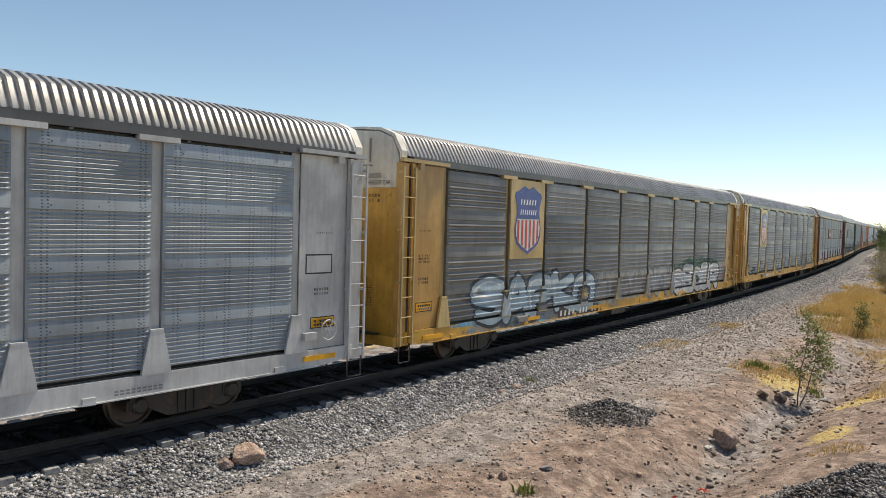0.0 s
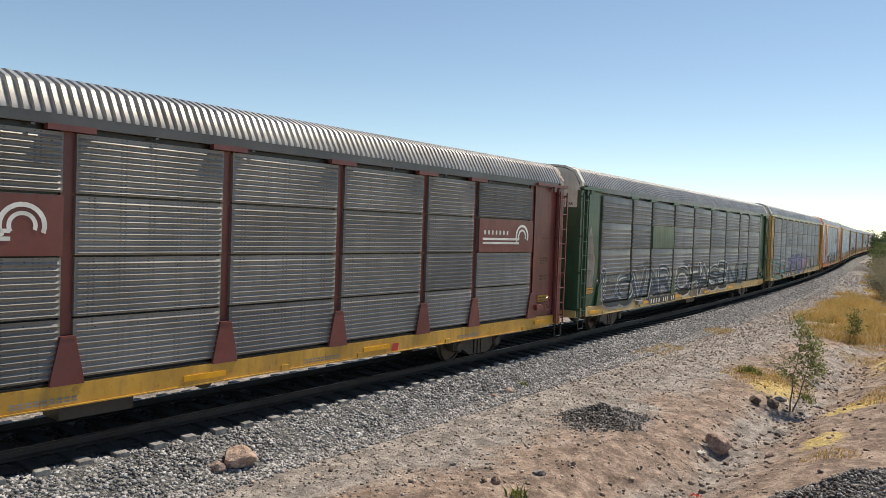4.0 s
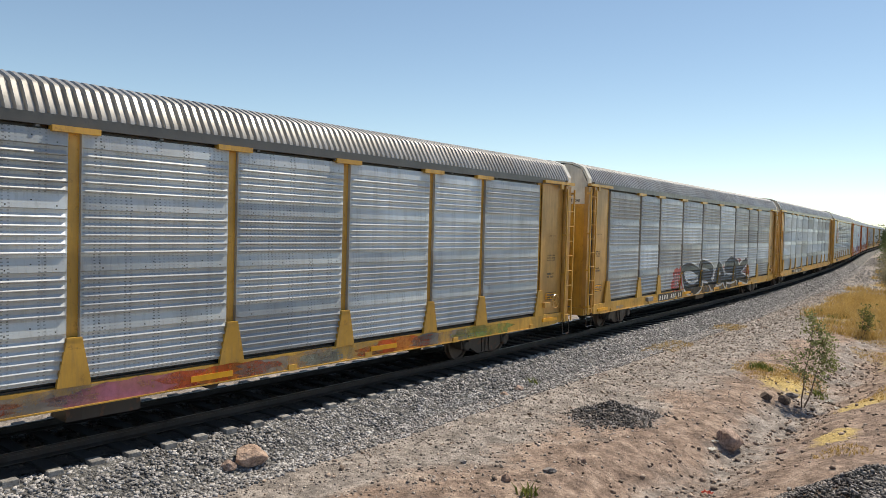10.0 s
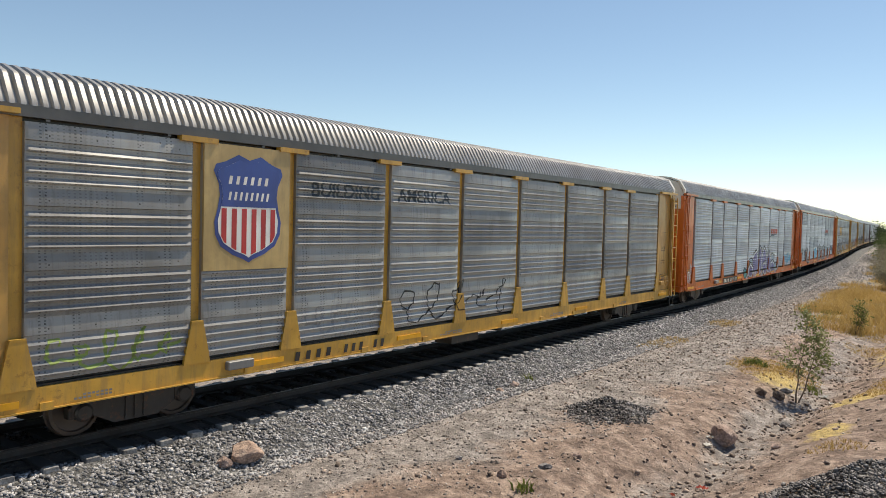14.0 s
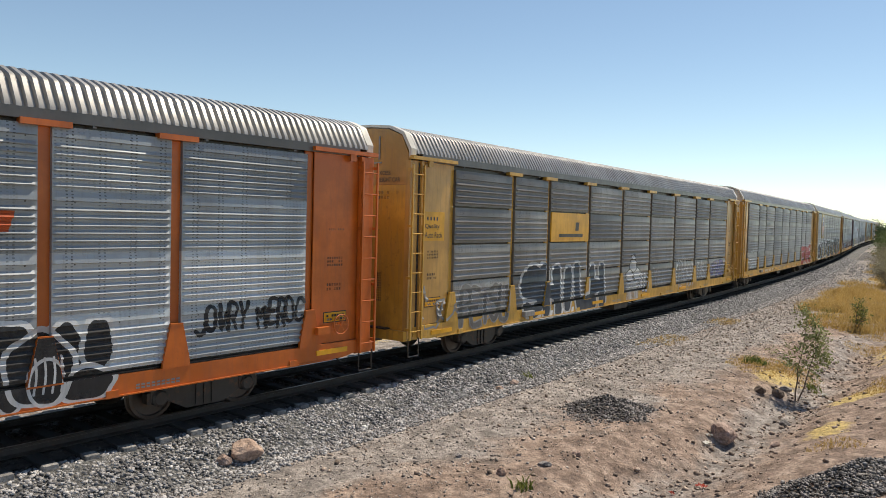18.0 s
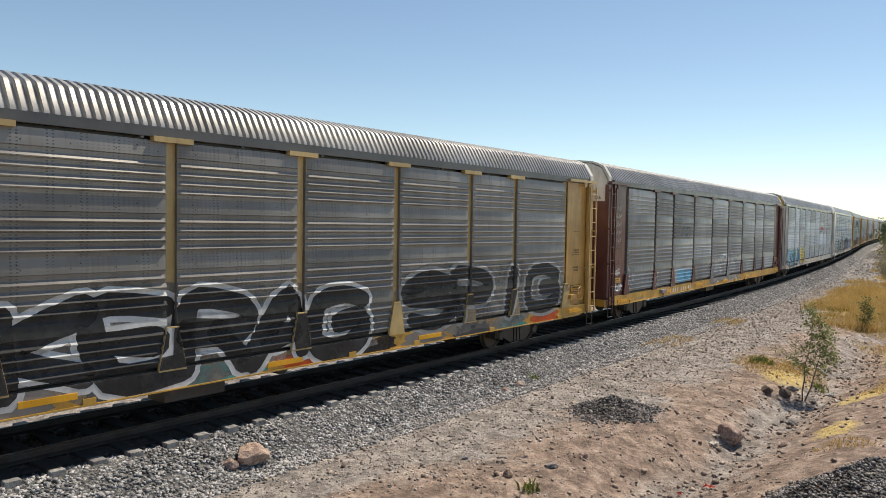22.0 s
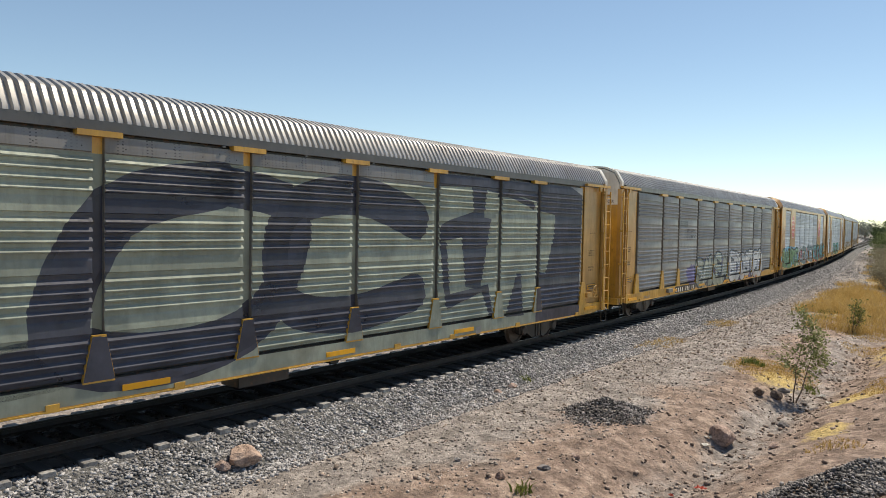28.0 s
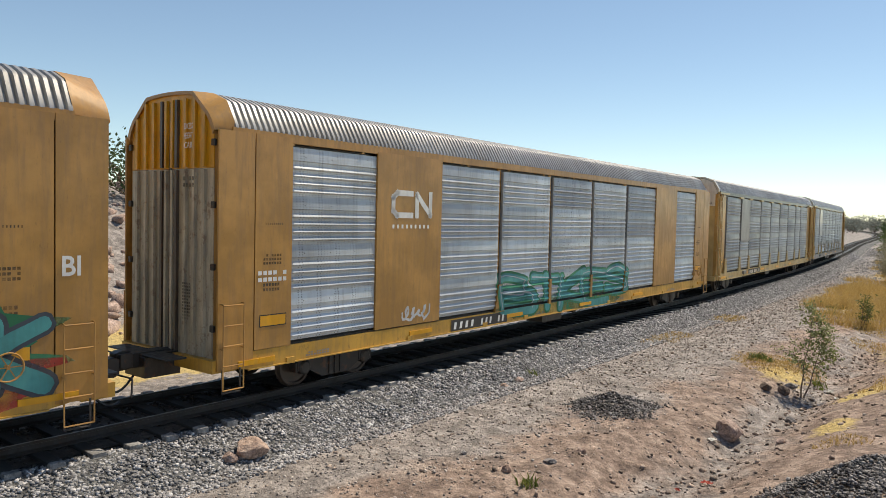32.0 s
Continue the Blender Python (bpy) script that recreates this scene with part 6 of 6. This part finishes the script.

• [Written task]:
Exclude the images and reproduce the remaining data exactly.

• [Expected answer]:
0.0 s
4.0 s
10.0 s
14.0 s
18.0 s
22.0 s
28.0 s
32.0 s
Continue the Blender Python (bpy) script that recreates this scene with part 6 of 6. This part finishes the script.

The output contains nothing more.